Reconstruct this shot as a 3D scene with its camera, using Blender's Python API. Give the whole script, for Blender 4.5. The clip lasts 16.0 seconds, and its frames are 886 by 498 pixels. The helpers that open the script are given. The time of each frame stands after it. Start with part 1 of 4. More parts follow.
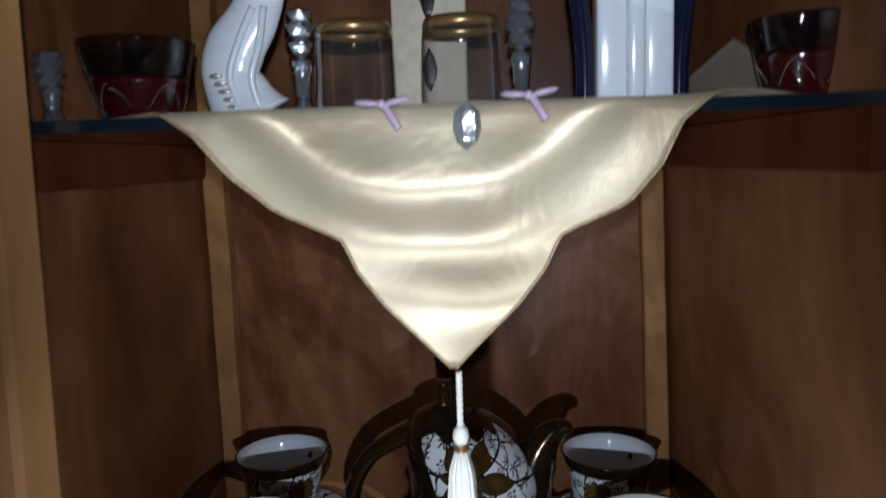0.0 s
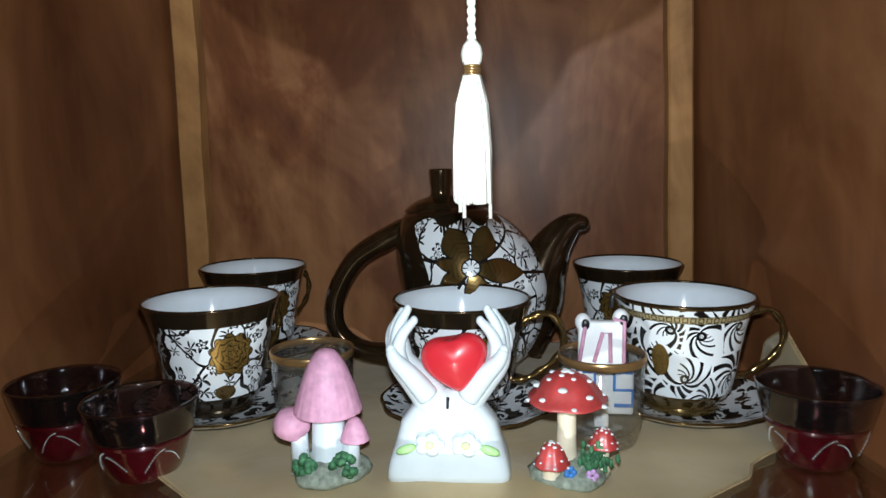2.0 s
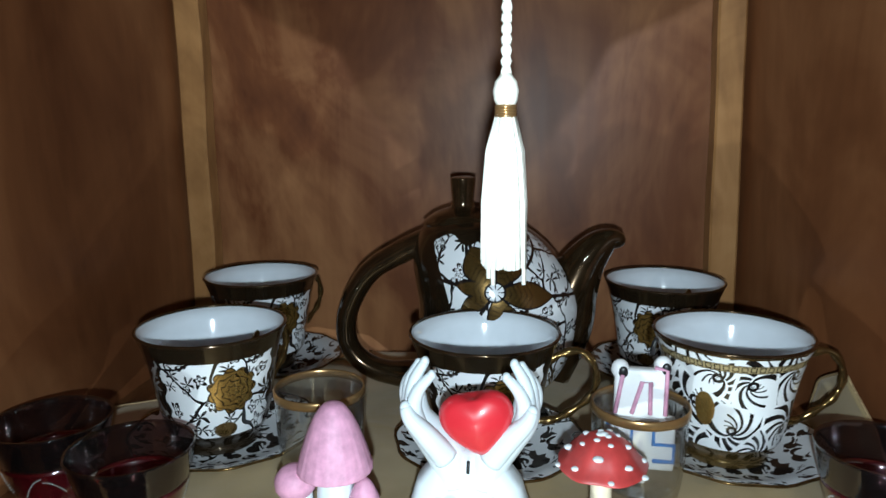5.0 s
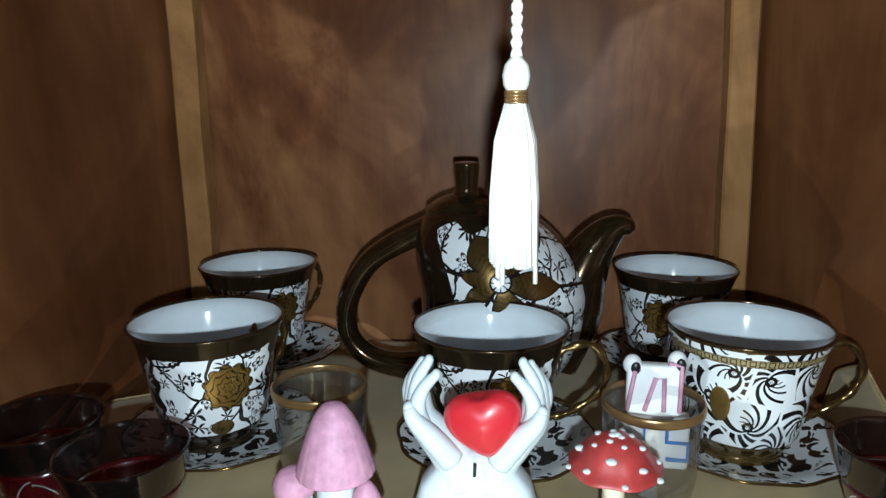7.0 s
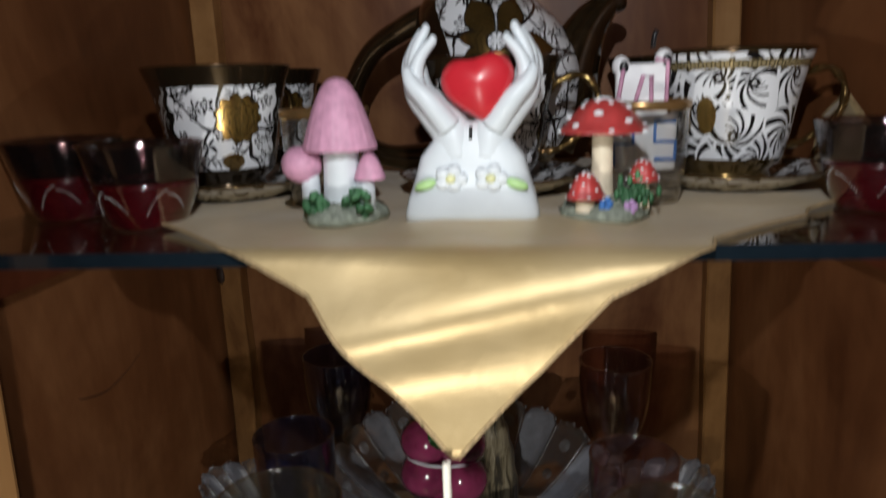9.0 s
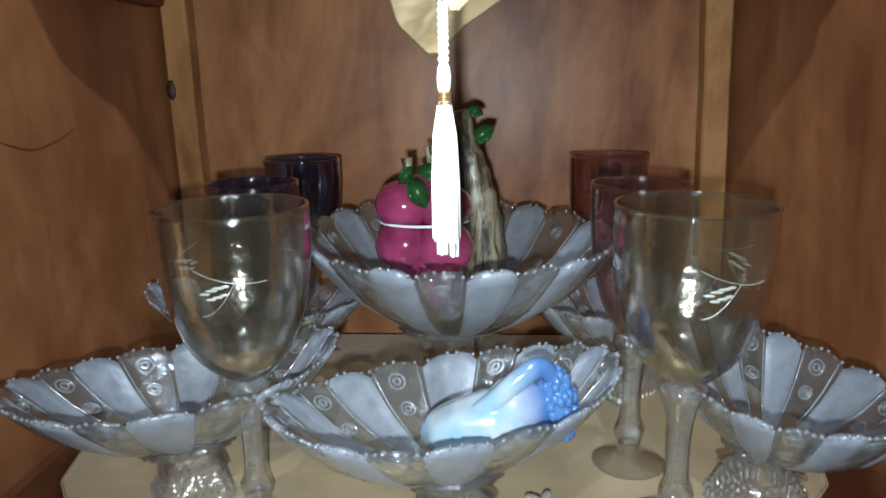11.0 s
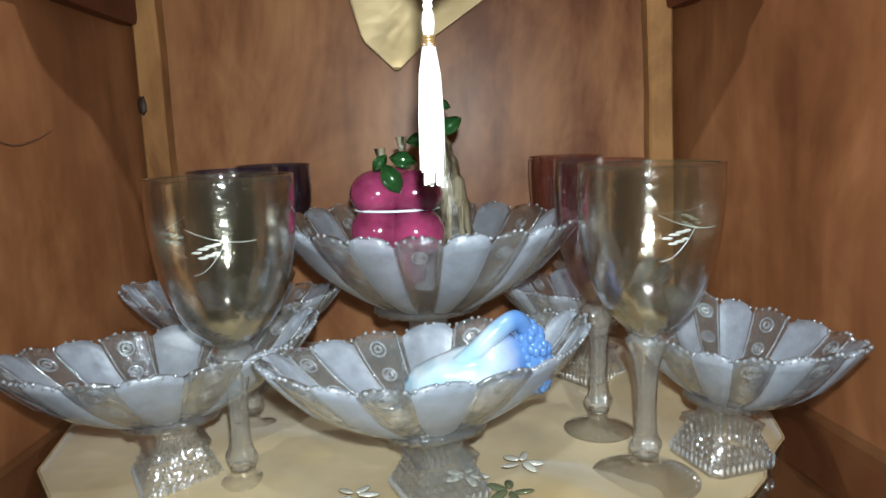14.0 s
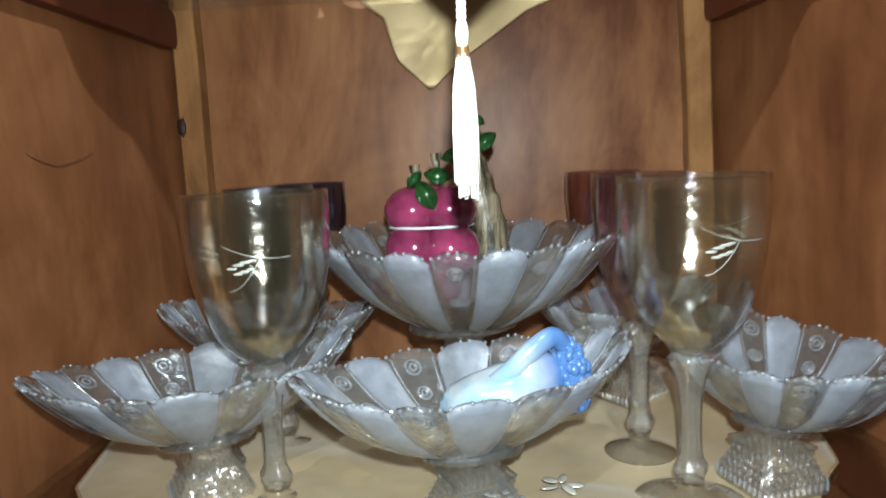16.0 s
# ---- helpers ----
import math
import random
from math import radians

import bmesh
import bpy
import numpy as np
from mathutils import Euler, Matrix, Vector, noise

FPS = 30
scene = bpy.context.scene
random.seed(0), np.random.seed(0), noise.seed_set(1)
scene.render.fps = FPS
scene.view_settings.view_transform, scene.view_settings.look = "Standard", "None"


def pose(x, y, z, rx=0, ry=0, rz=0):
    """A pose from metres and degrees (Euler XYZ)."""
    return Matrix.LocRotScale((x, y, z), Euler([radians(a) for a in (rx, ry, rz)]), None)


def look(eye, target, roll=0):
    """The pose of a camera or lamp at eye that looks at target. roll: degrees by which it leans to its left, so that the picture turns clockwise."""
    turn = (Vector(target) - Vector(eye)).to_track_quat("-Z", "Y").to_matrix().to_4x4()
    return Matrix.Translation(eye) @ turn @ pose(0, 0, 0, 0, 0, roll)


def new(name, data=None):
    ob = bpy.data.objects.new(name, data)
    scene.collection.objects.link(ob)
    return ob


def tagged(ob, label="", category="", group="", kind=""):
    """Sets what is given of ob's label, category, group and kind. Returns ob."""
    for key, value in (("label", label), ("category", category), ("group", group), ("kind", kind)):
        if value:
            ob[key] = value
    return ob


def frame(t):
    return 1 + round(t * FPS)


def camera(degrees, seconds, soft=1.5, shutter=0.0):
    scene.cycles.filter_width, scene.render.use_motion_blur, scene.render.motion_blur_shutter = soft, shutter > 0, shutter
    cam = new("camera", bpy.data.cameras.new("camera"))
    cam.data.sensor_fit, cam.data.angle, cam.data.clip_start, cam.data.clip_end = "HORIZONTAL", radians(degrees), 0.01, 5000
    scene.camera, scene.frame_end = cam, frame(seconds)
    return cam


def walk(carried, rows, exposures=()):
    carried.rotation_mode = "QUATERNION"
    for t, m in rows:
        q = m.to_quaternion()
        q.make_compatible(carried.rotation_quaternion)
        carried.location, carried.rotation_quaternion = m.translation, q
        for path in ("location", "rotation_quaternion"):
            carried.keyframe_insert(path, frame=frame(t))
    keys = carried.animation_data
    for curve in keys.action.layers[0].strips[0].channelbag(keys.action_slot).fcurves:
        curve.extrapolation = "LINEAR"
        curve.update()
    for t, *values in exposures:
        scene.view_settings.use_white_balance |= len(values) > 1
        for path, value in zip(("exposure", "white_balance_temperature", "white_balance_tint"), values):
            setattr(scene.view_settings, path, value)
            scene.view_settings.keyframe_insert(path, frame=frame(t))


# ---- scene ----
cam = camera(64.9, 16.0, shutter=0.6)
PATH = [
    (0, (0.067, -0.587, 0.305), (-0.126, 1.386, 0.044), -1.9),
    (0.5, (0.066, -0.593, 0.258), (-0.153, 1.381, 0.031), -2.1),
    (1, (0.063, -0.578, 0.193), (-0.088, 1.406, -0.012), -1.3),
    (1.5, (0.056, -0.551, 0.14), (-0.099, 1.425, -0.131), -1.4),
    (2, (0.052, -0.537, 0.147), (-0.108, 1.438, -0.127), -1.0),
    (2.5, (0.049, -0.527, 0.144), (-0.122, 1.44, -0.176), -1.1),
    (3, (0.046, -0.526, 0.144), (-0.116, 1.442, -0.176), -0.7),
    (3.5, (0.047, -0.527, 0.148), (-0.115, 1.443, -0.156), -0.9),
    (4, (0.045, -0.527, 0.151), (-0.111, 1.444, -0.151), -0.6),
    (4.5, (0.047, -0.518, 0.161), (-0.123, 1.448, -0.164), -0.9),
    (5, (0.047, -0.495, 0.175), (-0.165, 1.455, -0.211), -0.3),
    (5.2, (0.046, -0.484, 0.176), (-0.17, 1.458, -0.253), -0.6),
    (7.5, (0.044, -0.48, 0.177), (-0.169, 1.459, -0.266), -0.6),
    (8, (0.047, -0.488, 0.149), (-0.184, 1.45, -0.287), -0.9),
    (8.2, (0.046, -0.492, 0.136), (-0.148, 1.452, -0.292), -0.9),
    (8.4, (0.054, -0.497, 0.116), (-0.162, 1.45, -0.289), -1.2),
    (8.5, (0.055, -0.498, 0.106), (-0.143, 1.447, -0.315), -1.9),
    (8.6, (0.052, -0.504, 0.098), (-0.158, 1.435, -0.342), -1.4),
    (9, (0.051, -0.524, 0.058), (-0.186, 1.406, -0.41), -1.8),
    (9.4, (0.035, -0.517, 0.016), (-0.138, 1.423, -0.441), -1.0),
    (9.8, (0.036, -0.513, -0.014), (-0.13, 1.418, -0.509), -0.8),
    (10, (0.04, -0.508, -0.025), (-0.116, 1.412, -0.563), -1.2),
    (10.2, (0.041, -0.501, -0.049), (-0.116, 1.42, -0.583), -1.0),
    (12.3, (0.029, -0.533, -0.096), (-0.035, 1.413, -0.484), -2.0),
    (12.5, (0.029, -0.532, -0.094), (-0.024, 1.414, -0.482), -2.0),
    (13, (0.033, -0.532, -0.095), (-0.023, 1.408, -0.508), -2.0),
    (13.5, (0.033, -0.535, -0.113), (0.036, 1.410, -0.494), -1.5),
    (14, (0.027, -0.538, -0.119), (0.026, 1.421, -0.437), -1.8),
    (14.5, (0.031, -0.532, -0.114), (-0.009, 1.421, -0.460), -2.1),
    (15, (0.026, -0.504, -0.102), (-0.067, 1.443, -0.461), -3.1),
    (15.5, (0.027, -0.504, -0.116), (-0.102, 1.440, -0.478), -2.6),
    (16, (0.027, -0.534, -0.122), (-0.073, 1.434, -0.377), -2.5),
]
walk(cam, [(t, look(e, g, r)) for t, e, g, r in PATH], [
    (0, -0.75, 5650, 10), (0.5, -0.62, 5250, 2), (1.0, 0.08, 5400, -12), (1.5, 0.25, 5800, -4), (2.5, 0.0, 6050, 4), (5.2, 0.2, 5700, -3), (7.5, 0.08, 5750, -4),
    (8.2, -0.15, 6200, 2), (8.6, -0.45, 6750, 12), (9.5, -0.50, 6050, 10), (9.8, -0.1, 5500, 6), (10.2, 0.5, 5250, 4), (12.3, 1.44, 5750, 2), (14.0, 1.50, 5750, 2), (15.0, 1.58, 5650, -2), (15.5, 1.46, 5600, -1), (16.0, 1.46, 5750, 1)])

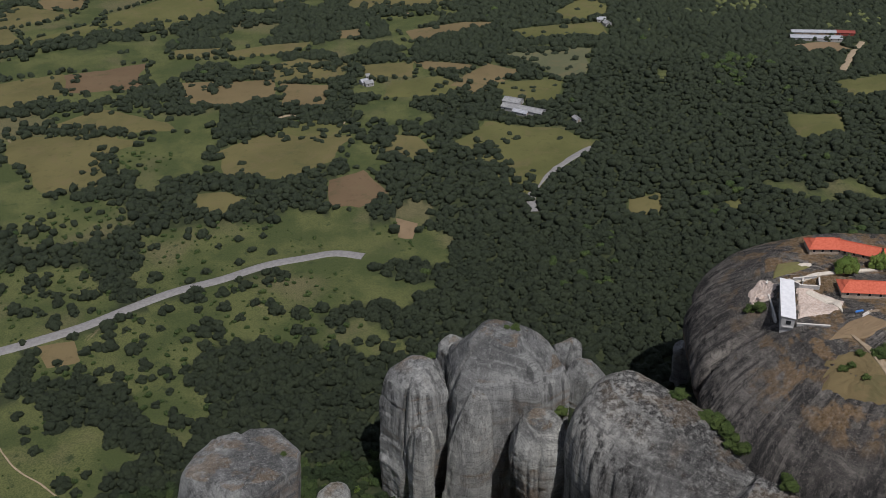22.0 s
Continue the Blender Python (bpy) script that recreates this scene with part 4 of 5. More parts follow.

※ ※ ※

- [WRITTEN EXERCISE] Without the pictures, return all the records precisely as they stand.

- [WRITTEN SOLUTION]
Reconstruct this shot as a 3D scene with its camera, using Blender's Python API. Give the whole script, for Blender 4.5. The clip lasts 16.0 seconds, and its frames are 886 by 498 pixels. The helpers that open the script are given. The time of each frame stands after it. Start with part 1 of 4. More parts follow.
0.0 s
2.0 s
5.0 s
7.0 s
9.0 s
11.0 s
14.0 s
16.0 s
# ---- helpers ----
import math
import random
from math import radians

import bmesh
import bpy
import numpy as np
from mathutils import Euler, Matrix, Vector, noise

FPS = 30
scene = bpy.context.scene
random.seed(0), np.random.seed(0), noise.seed_set(1)
scene.render.fps = FPS
scene.view_settings.view_transform, scene.view_settings.look = "Standard", "None"


def pose(x, y, z, rx=0, ry=0, rz=0):
    """A pose from metres and degrees (Euler XYZ)."""
    return Matrix.LocRotScale((x, y, z), Euler([radians(a) for a in (rx, ry, rz)]), None)


def look(eye, target, roll=0):
    """The pose of a camera or lamp at eye that looks at target. roll: degrees by which it leans to its left, so that the picture turns clockwise."""
    turn = (Vector(target) - Vector(eye)).to_track_quat("-Z", "Y").to_matrix().to_4x4()
    return Matrix.Translation(eye) @ turn @ pose(0, 0, 0, 0, 0, roll)


def new(name, data=None):
    ob = bpy.data.objects.new(name, data)
    scene.collection.objects.link(ob)
    return ob


def tagged(ob, label="", category="", group="", kind=""):
    """Sets what is given of ob's label, category, group and kind. Returns ob."""
    for key, value in (("label", label), ("category", category), ("group", group), ("kind", kind)):
        if value:
            ob[key] = value
    return ob


def frame(t):
    return 1 + round(t * FPS)


def camera(degrees, seconds, soft=1.5, shutter=0.0):
    scene.cycles.filter_width, scene.render.use_motion_blur, scene.render.motion_blur_shutter = soft, shutter > 0, shutter
    cam = new("camera", bpy.data.cameras.new("camera"))
    cam.data.sensor_fit, cam.data.angle, cam.data.clip_start, cam.data.clip_end = "HORIZONTAL", radians(degrees), 0.01, 5000
    scene.camera, scene.frame_end = cam, frame(seconds)
    return cam


def walk(carried, rows, exposures=()):
    carried.rotation_mode = "QUATERNION"
    for t, m in rows:
        q = m.to_quaternion()
        q.make_compatible(carried.rotation_quaternion)
        carried.location, carried.rotation_quaternion = m.translation, q
        for path in ("location", "rotation_quaternion"):
            carried.keyframe_insert(path, frame=frame(t))
    keys = carried.animation_data
    for curve in keys.action.layers[0].strips[0].channelbag(keys.action_slot).fcurves:
        curve.extrapolation = "LINEAR"
        curve.update()
    for t, *values in exposures:
        scene.view_settings.use_white_balance |= len(values) > 1
        for path, value in zip(("exposure", "white_balance_temperature", "white_balance_tint"), values):
            setattr(scene.view_settings, path, value)
            scene.view_settings.keyframe_insert(path, frame=frame(t))


# ---- scene ----
cam = camera(64.9, 16.0, shutter=0.6)
PATH = [
    (0, (0.067, -0.587, 0.305), (-0.126, 1.386, 0.044), -1.9),
    (0.5, (0.066, -0.593, 0.258), (-0.153, 1.381, 0.031), -2.1),
    (1, (0.063, -0.578, 0.193), (-0.088, 1.406, -0.012), -1.3),
    (1.5, (0.056, -0.551, 0.14), (-0.099, 1.425, -0.131), -1.4),
    (2, (0.052, -0.537, 0.147), (-0.108, 1.438, -0.127), -1.0),
    (2.5, (0.049, -0.527, 0.144), (-0.122, 1.44, -0.176), -1.1),
    (3, (0.046, -0.526, 0.144), (-0.116, 1.442, -0.176), -0.7),
    (3.5, (0.047, -0.527, 0.148), (-0.115, 1.443, -0.156), -0.9),
    (4, (0.045, -0.527, 0.151), (-0.111, 1.444, -0.151), -0.6),
    (4.5, (0.047, -0.518, 0.161), (-0.123, 1.448, -0.164), -0.9),
    (5, (0.047, -0.495, 0.175), (-0.165, 1.455, -0.211), -0.3),
    (5.2, (0.046, -0.484, 0.176), (-0.17, 1.458, -0.253), -0.6),
    (7.5, (0.044, -0.48, 0.177), (-0.169, 1.459, -0.266), -0.6),
    (8, (0.047, -0.488, 0.149), (-0.184, 1.45, -0.287), -0.9),
    (8.2, (0.046, -0.492, 0.136), (-0.148, 1.452, -0.292), -0.9),
    (8.4, (0.054, -0.497, 0.116), (-0.162, 1.45, -0.289), -1.2),
    (8.5, (0.055, -0.498, 0.106), (-0.143, 1.447, -0.315), -1.9),
    (8.6, (0.052, -0.504, 0.098), (-0.158, 1.435, -0.342), -1.4),
    (9, (0.051, -0.524, 0.058), (-0.186, 1.406, -0.41), -1.8),
    (9.4, (0.035, -0.517, 0.016), (-0.138, 1.423, -0.441), -1.0),
    (9.8, (0.036, -0.513, -0.014), (-0.13, 1.418, -0.509), -0.8),
    (10, (0.04, -0.508, -0.025), (-0.116, 1.412, -0.563), -1.2),
    (10.2, (0.041, -0.501, -0.049), (-0.116, 1.42, -0.583), -1.0),
    (12.3, (0.029, -0.533, -0.096), (-0.035, 1.413, -0.484), -2.0),
    (12.5, (0.029, -0.532, -0.094), (-0.024, 1.414, -0.482), -2.0),
    (13, (0.033, -0.532, -0.095), (-0.023, 1.408, -0.508), -2.0),
    (13.5, (0.033, -0.535, -0.113), (0.036, 1.410, -0.494), -1.5),
    (14, (0.027, -0.538, -0.119), (0.026, 1.421, -0.437), -1.8),
    (14.5, (0.031, -0.532, -0.114), (-0.009, 1.421, -0.460), -2.1),
    (15, (0.026, -0.504, -0.102), (-0.067, 1.443, -0.461), -3.1),
    (15.5, (0.027, -0.504, -0.116), (-0.102, 1.440, -0.478), -2.6),
    (16, (0.027, -0.534, -0.122), (-0.073, 1.434, -0.377), -2.5),
]
walk(cam, [(t, look(e, g, r)) for t, e, g, r in PATH], [
    (0, -0.75, 5650, 10), (0.5, -0.62, 5250, 2), (1.0, 0.08, 5400, -12), (1.5, 0.25, 5800, -4), (2.5, 0.0, 6050, 4), (5.2, 0.2, 5700, -3), (7.5, 0.08, 5750, -4),
    (8.2, -0.15, 6200, 2), (8.6, -0.45, 6750, 12), (9.5, -0.50, 6050, 10), (9.8, -0.1, 5500, 6), (10.2, 0.5, 5250, 4), (12.3, 1.44, 5750, 2), (14.0, 1.50, 5750, 2), (15.0, 1.58, 5650, -2), (15.5, 1.46, 5600, -1), (16.0, 1.46, 5750, 1)])

22.0 s
Continue the Blender Python (bpy) script that recreates this scene with part 4 of 5. More parts follow.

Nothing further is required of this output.